The legal rights to "It's a Long Way to Tipperary" were purchased by a British music publishing company, Feldman, for £5. Harry Williams (died 1924), a neighbour of Judge, was co-attributed as composer. Later in his life when he became very unwell, the company gave him a weekly pension of £1.

John McCormack recorded the song in 1914, which gave it worldwide popularity. Judge had recorded "The Place Where I Was Born" in 1915, when he was aged 42 and already a big star. Written before the outbreak of World War I, this is one of his few serious songs, and is a sensitive comment about the working man's compassion for others during hard times. In the same year he recorded "Paddy Maloney's Aeroplane" and "Michael O'Leary, V.C.", both about Irishmen contributing to the war effort.

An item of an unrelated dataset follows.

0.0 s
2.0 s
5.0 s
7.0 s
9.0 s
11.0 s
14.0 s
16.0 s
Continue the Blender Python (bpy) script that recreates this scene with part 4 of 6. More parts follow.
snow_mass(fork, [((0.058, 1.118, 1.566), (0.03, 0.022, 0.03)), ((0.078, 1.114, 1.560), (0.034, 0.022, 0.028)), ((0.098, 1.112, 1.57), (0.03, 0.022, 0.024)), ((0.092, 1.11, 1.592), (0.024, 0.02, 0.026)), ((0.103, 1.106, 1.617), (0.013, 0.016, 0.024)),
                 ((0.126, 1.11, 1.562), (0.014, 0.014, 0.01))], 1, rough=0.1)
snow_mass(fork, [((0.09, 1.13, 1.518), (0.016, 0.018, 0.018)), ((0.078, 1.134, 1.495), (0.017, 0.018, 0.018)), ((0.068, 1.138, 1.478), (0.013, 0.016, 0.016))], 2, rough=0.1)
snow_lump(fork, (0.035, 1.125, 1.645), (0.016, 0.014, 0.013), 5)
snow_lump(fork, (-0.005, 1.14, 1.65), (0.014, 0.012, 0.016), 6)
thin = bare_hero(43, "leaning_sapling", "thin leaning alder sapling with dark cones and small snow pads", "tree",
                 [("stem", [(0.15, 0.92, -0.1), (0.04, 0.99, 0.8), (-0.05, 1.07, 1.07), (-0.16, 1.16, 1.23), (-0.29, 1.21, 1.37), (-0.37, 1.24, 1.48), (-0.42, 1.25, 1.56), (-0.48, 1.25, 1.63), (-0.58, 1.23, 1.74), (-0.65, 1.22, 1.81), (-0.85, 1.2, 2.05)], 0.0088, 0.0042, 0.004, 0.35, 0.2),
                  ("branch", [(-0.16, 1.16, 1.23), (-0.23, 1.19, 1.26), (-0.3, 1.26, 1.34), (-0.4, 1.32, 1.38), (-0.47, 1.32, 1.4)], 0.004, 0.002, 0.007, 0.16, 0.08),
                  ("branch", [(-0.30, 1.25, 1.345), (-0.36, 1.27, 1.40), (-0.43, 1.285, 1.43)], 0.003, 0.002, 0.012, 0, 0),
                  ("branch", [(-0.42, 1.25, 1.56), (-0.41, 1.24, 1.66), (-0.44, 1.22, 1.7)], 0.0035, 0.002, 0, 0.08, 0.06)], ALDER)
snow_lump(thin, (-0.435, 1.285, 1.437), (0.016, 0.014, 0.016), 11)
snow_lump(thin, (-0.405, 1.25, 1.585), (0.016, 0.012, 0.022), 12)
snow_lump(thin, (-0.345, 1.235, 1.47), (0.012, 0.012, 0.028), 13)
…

As well as songs for the stage, he wrote a number of football songs in support of his beloved West Bromwich Albion F.C. He continued recording through the 1920s.

Judge died 25 July 1938 and was buried at Rood End Cemetery, Oldbury.

A bronze statue of Judge has been erected at Lord Pendry Square in Stalybridge. The recently opened public library in his home town of Oldbury bears his name.